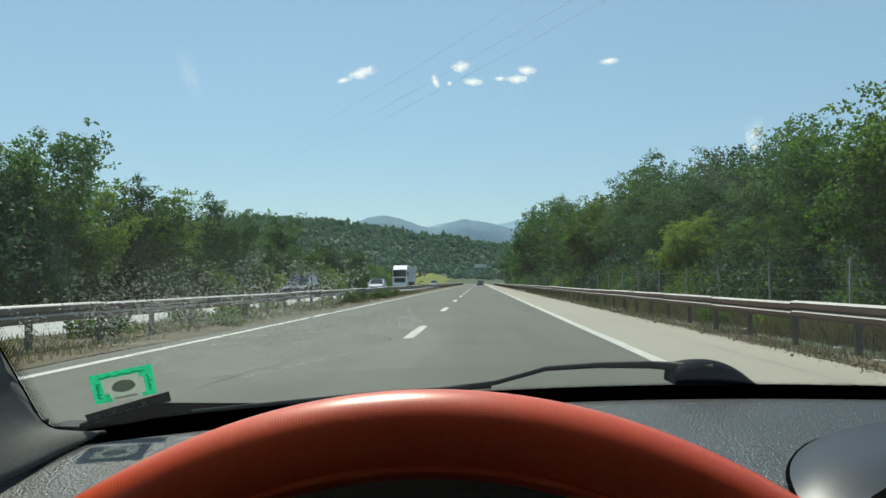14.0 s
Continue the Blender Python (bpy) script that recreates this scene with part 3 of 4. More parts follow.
def planting():
    rnd = random.Random(11)
    o = pose(0, 0, 0)
    L1 = "green locust tree with feathery leaves behind the fence"
    T = [make_tree(1, 10, 0.95, 0.12, M_LEAF_A, 0.17, 19, 800, L1, o), make_tree(2, 9, 1.05, 0.1, M_LEAF_A, 0.165, 19, 800, L1, o),
         make_tree(3, 11, 0.9, 0.14, M_LEAF_B, 0.175, 19, 800, "dark green broadleaf tree with a dense crown", o), make_tree(4, 8, 1.1, 0.06, M_LEAF_C, 0.16, 19, 800, "light green young locust tree beside the motorway", o),
         make_tree(5, 12, 0.85, 0.25, M_LEAF_B, 0.17, 20, 700, "tall dark tree with a thin open crown", o),
         make_tree(6, 8, 1.1, 0.05, M_LEAF_C, 0.12, 32, 950, "bright green locust tree with fine leaves", o), make_tree(7, 9, 1.0, 0.08, M_LEAF_A, 0.125, 32, 950, "green locust tree with fine feathery leaves", o),
         make_tree(8, 10, 0.95, 0.1, M_LEAF_B, 0.125, 32, 950, "dark green tree with fine leaves and uneven crown", o)]
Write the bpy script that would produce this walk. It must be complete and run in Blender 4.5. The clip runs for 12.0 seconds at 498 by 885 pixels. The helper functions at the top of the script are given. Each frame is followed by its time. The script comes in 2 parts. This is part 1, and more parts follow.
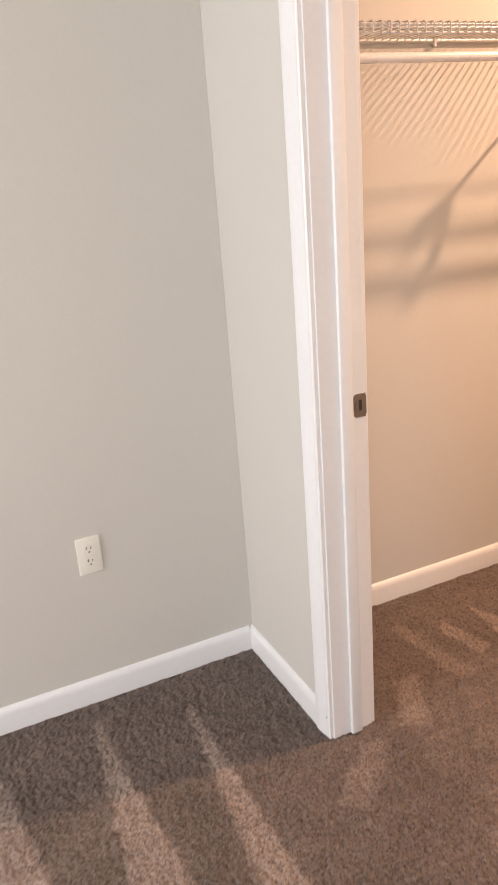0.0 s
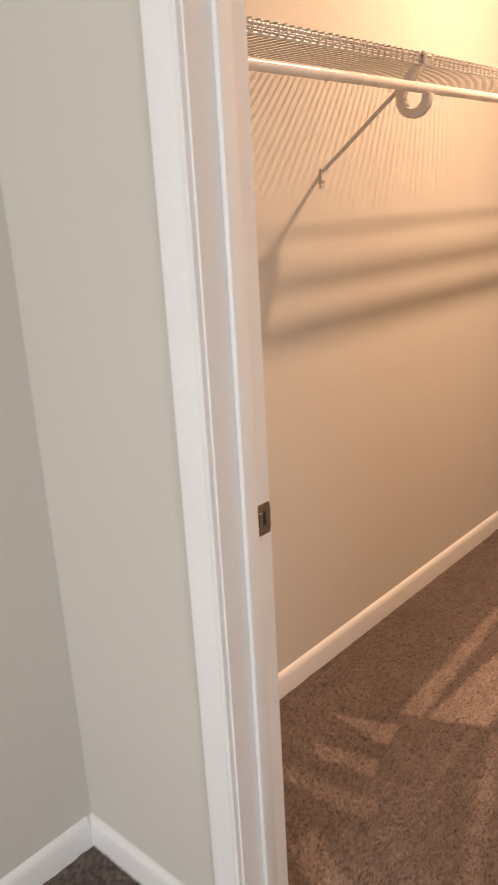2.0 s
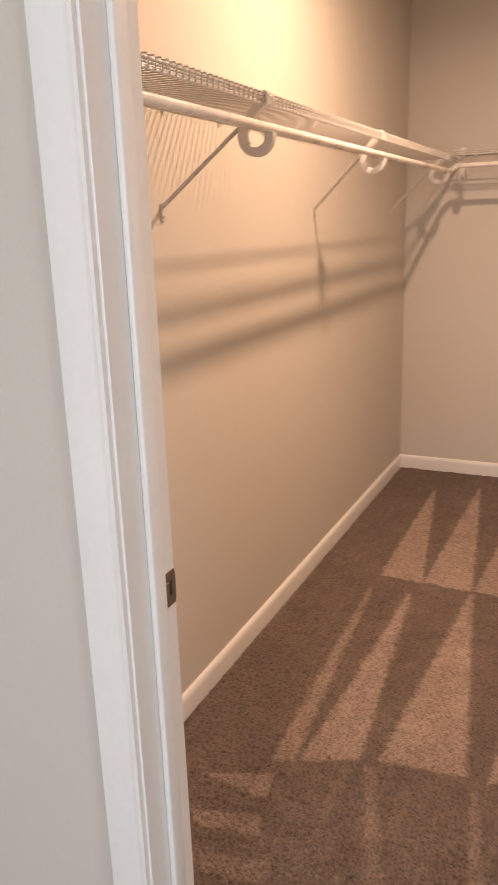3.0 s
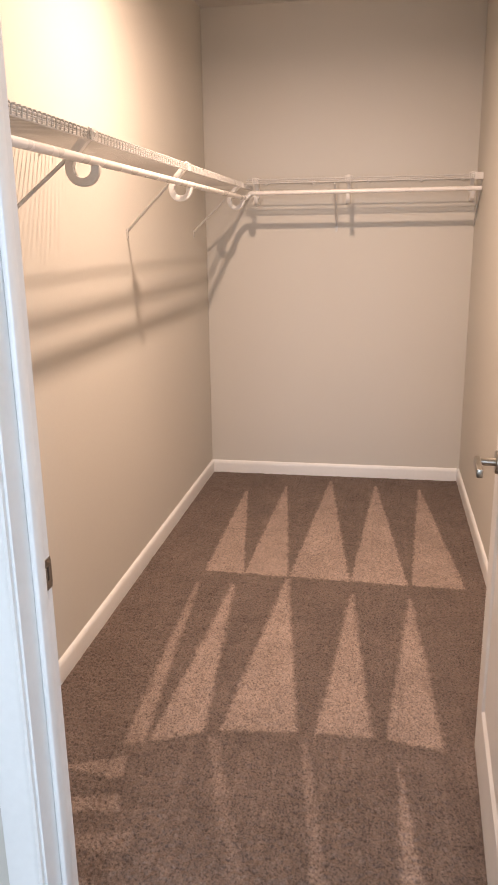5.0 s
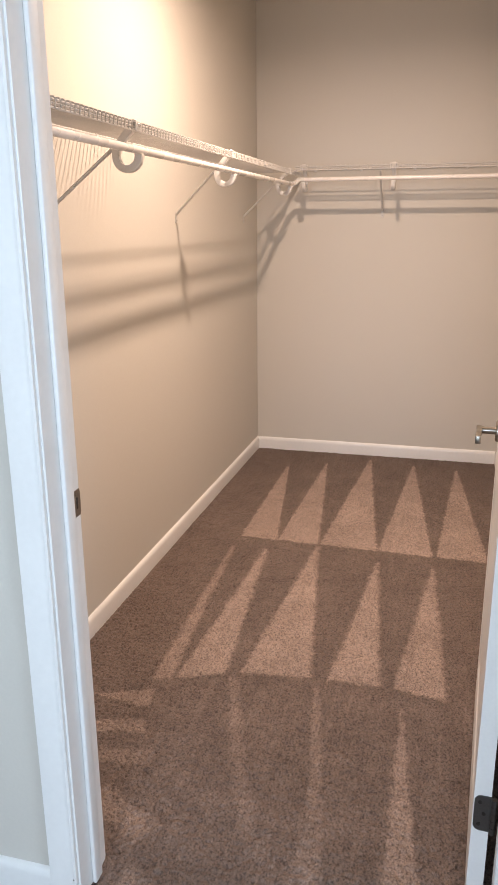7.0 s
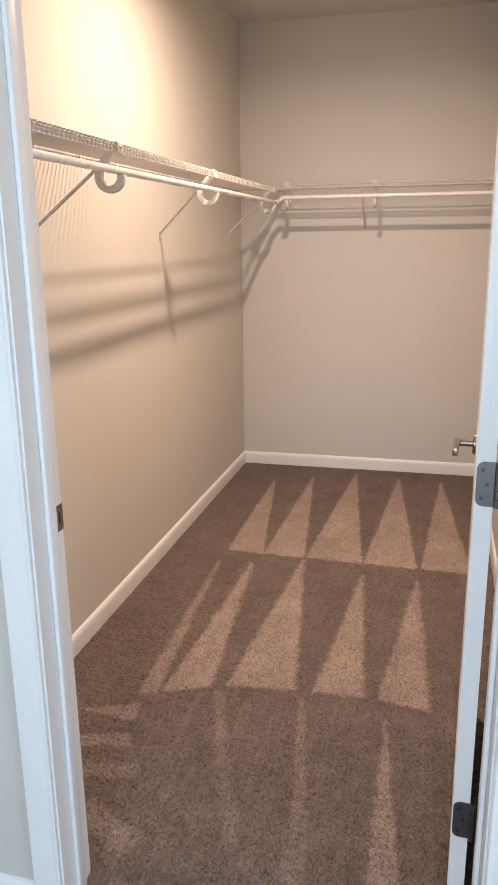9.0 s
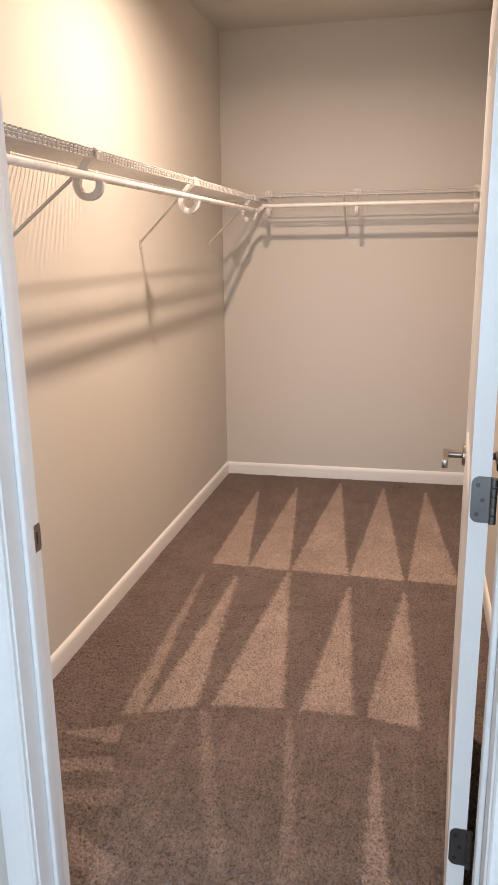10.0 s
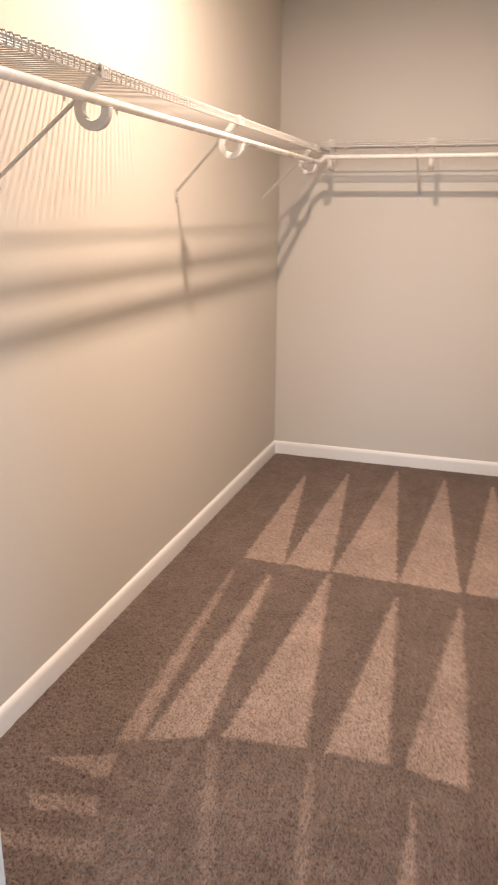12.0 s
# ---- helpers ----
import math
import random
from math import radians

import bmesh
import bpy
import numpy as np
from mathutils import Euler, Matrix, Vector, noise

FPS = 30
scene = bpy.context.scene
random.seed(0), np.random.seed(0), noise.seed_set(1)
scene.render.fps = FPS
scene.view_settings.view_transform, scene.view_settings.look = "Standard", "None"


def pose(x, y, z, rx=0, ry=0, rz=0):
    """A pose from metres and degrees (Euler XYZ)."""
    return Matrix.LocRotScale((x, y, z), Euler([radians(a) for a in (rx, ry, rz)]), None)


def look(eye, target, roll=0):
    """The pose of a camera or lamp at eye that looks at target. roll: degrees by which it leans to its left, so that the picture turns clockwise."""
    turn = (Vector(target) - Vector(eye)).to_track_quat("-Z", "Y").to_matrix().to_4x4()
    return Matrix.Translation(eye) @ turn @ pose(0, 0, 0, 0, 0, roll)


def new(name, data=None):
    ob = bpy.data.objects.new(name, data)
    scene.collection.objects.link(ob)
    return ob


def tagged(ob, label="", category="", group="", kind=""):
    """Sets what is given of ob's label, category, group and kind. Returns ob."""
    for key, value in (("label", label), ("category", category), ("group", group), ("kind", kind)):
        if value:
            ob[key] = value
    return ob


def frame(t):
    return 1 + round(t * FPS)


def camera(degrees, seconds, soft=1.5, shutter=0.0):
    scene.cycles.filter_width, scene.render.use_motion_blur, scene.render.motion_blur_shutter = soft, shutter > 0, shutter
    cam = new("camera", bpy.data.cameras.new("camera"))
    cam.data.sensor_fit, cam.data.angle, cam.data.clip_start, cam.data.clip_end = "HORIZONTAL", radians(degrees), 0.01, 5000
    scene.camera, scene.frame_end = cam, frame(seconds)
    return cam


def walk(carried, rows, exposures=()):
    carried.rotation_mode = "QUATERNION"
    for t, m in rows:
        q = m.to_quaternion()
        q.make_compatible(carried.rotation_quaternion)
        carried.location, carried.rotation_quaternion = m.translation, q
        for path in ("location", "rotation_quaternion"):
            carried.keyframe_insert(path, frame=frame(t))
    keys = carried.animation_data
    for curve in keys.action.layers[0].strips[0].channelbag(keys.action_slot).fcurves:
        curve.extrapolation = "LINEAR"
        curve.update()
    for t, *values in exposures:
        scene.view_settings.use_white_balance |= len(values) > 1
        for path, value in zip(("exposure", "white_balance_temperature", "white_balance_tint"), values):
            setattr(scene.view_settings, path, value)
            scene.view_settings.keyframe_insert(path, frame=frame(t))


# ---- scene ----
cam = camera(36.4, 12.0, 1.5, 0.5)
PATH = [
    (0, (-0.103, 0.088, 1.478), (0.662, 1.81, 0.806), -4.5),
    (0.5, (-0.038, 0.244, 1.48), (0.788, 1.942, 0.821), -4.2),
    (1, (-0.081, 0.437, 1.474), (0.978, 2.007, 0.832), -2.7),
    (1.5, (-0.106, 0.598, 1.473), (1.163, 2.017, 0.858), -2.4),
    (2, (-0.068, 0.738, 1.46), (1.337, 2.03, 0.861), -3.2),
    (2.5, (-0.012, 0.876, 1.474), (1.566, 1.967, 0.907), -2.7),
    (3, (-0.079, 0.963, 1.484), (1.655, 1.792, 0.93), -1.9),
    (3.5, (-0.174, 1.006, 1.491), (1.648, 1.633, 0.957), -1.7),
    (3.7, (-0.181, 1.016, 1.486), (1.663, 1.578, 0.954), -1.5),
    (5.3, (-0.358, 0.947, 1.515), (1.542, 1.277, 0.986), -0.8),
    (5.5, (-0.392, 0.906, 1.508), (1.503, 1.263, 0.979), -0.6),
    (6, (-0.479, 0.835, 1.499), (1.396, 1.268, 0.952), -0.4),
    (6.5, (-0.501, 0.82, 1.493), (1.361, 1.296, 0.938), -0.3),
    (7, (-0.5, 0.817, 1.498), (1.356, 1.313, 0.94), -0.4),
    (9, (-0.526, 0.786, 1.505), (1.347, 1.259, 0.985), -0.7),
    (9.5, (-0.515, 0.79, 1.511), (1.366, 1.247, 1.01), -0.7),
    (10, (-0.47, 0.808, 1.503), (1.419, 1.235, 1.004), -0.8),
    (10.5, (-0.388, 0.848, 1.499), (1.503, 1.25, 0.988), -0.9),
    (11, (-0.276, 0.886, 1.493), (1.616, 1.233, 0.944), -1.1),
    (11.5, (-0.178, 0.893, 1.484), (1.691, 1.283, 0.887), -0.5),
    (12, (-0.033, 0.81, 1.454), (1.79, 1.395, 0.874), 0.5),
]
EXPOSURES = [
    (0.0, 0.36, 6950, 15), (1.0, 0.28, 6950, 15), (2.0, -0.04, 7050, 13), (2.5, -0.14, 7000, 13), (3.5, 0.04, 6500, 12), (5.5, 0.30, 5550, 4),
    (9.0, 0.14, 5500, 3), (10.5, 0.25, 5480, 3), (12.0, 0.40, 5450, 2),
]
walk(cam, [(t, look(eye, target, roll)) for t, eye, target, roll in PATH], EXPOSURES)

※

= Task directions =
Set every line down exactly as written, leaving each picture out.

= Expected answer =
14.0 s
Continue the Blender Python (bpy) script that recreates this scene with part 3 of 4. More parts follow.
def planting():
    rnd = random.Random(11)
    o = pose(0, 0, 0)
    L1 = "green locust tree with feathery leaves behind the fence"
    T = [make_tree(1, 10, 0.95, 0.12, M_LEAF_A, 0.17, 19, 800, L1, o), make_tree(2, 9, 1.05, 0.1, M_LEAF_A, 0.165, 19, 800, L1, o),
         make_tree(3, 11, 0.9, 0.14, M_LEAF_B, 0.175, 19, 800, "dark green broadleaf tree with a dense crown", o), make_tree(4, 8, 1.1, 0.06, M_LEAF_C, 0.16, 19, 800, "light green young locust tree beside the motorway", o),
         make_tree(5, 12, 0.85, 0.25, M_LEAF_B, 0.17, 20, 700, "tall dark tree with a thin open crown", o),
         make_tree(6, 8, 1.1, 0.05, M_LEAF_C, 0.12, 32, 950, "bright green locust tree with fine leaves", o), make_tree(7, 9, 1.0, 0.08, M_LEAF_A, 0.125, 32, 950, "green locust tree with fine feathery leaves", o),
         make_tree(8, 10, 0.95, 0.1, M_LEAF_B, 0.125, 32, 950, "dark green tree with fine leaves and uneven crown", o)]
Write the bpy script that would produce this walk. It must be complete and run in Blender 4.5. The clip runs for 12.0 seconds at 498 by 885 pixels. The helper functions at the top of the script are given. Each frame is followed by its time. The script comes in 2 parts. This is part 1, and more parts follow.
0.0 s
2.0 s
3.0 s
5.0 s
7.0 s
9.0 s
10.0 s
12.0 s
# ---- helpers ----
import math
import random
from math import radians

import bmesh
import bpy
import numpy as np
from mathutils import Euler, Matrix, Vector, noise

FPS = 30
scene = bpy.context.scene
random.seed(0), np.random.seed(0), noise.seed_set(1)
scene.render.fps = FPS
scene.view_settings.view_transform, scene.view_settings.look = "Standard", "None"


def pose(x, y, z, rx=0, ry=0, rz=0):
    """A pose from metres and degrees (Euler XYZ)."""
    return Matrix.LocRotScale((x, y, z), Euler([radians(a) for a in (rx, ry, rz)]), None)


def look(eye, target, roll=0):
    """The pose of a camera or lamp at eye that looks at target. roll: degrees by which it leans to its left, so that the picture turns clockwise."""
    turn = (Vector(target) - Vector(eye)).to_track_quat("-Z", "Y").to_matrix().to_4x4()
    return Matrix.Translation(eye) @ turn @ pose(0, 0, 0, 0, 0, roll)


def new(name, data=None):
    ob = bpy.data.objects.new(name, data)
    scene.collection.objects.link(ob)
    return ob


def tagged(ob, label="", category="", group="", kind=""):
    """Sets what is given of ob's label, category, group and kind. Returns ob."""
    for key, value in (("label", label), ("category", category), ("group", group), ("kind", kind)):
        if value:
            ob[key] = value
    return ob


def frame(t):
    return 1 + round(t * FPS)


def camera(degrees, seconds, soft=1.5, shutter=0.0):
    scene.cycles.filter_width, scene.render.use_motion_blur, scene.render.motion_blur_shutter = soft, shutter > 0, shutter
    cam = new("camera", bpy.data.cameras.new("camera"))
    cam.data.sensor_fit, cam.data.angle, cam.data.clip_start, cam.data.clip_end = "HORIZONTAL", radians(degrees), 0.01, 5000
    scene.camera, scene.frame_end = cam, frame(seconds)
    return cam


def walk(carried, rows, exposures=()):
    carried.rotation_mode = "QUATERNION"
    for t, m in rows:
        q = m.to_quaternion()
        q.make_compatible(carried.rotation_quaternion)
        carried.location, carried.rotation_quaternion = m.translation, q
        for path in ("location", "rotation_quaternion"):
            carried.keyframe_insert(path, frame=frame(t))
    keys = carried.animation_data
    for curve in keys.action.layers[0].strips[0].channelbag(keys.action_slot).fcurves:
        curve.extrapolation = "LINEAR"
        curve.update()
    for t, *values in exposures:
        scene.view_settings.use_white_balance |= len(values) > 1
        for path, value in zip(("exposure", "white_balance_temperature", "white_balance_tint"), values):
            setattr(scene.view_settings, path, value)
            scene.view_settings.keyframe_insert(path, frame=frame(t))


# ---- scene ----
cam = camera(36.4, 12.0, 1.5, 0.5)
PATH = [
    (0, (-0.103, 0.088, 1.478), (0.662, 1.81, 0.806), -4.5),
    (0.5, (-0.038, 0.244, 1.48), (0.788, 1.942, 0.821), -4.2),
    (1, (-0.081, 0.437, 1.474), (0.978, 2.007, 0.832), -2.7),
    (1.5, (-0.106, 0.598, 1.473), (1.163, 2.017, 0.858), -2.4),
    (2, (-0.068, 0.738, 1.46), (1.337, 2.03, 0.861), -3.2),
    (2.5, (-0.012, 0.876, 1.474), (1.566, 1.967, 0.907), -2.7),
    (3, (-0.079, 0.963, 1.484), (1.655, 1.792, 0.93), -1.9),
    (3.5, (-0.174, 1.006, 1.491), (1.648, 1.633, 0.957), -1.7),
    (3.7, (-0.181, 1.016, 1.486), (1.663, 1.578, 0.954), -1.5),
    (5.3, (-0.358, 0.947, 1.515), (1.542, 1.277, 0.986), -0.8),
    (5.5, (-0.392, 0.906, 1.508), (1.503, 1.263, 0.979), -0.6),
    (6, (-0.479, 0.835, 1.499), (1.396, 1.268, 0.952), -0.4),
    (6.5, (-0.501, 0.82, 1.493), (1.361, 1.296, 0.938), -0.3),
    (7, (-0.5, 0.817, 1.498), (1.356, 1.313, 0.94), -0.4),
    (9, (-0.526, 0.786, 1.505), (1.347, 1.259, 0.985), -0.7),
    (9.5, (-0.515, 0.79, 1.511), (1.366, 1.247, 1.01), -0.7),
    (10, (-0.47, 0.808, 1.503), (1.419, 1.235, 1.004), -0.8),
    (10.5, (-0.388, 0.848, 1.499), (1.503, 1.25, 0.988), -0.9),
    (11, (-0.276, 0.886, 1.493), (1.616, 1.233, 0.944), -1.1),
    (11.5, (-0.178, 0.893, 1.484), (1.691, 1.283, 0.887), -0.5),
    (12, (-0.033, 0.81, 1.454), (1.79, 1.395, 0.874), 0.5),
]
EXPOSURES = [
    (0.0, 0.36, 6950, 15), (1.0, 0.28, 6950, 15), (2.0, -0.04, 7050, 13), (2.5, -0.14, 7000, 13), (3.5, 0.04, 6500, 12), (5.5, 0.30, 5550, 4),
    (9.0, 0.14, 5500, 3), (10.5, 0.25, 5480, 3), (12.0, 0.40, 5450, 2),
]
walk(cam, [(t, look(eye, target, roll)) for t, eye, target, roll in PATH], EXPOSURES)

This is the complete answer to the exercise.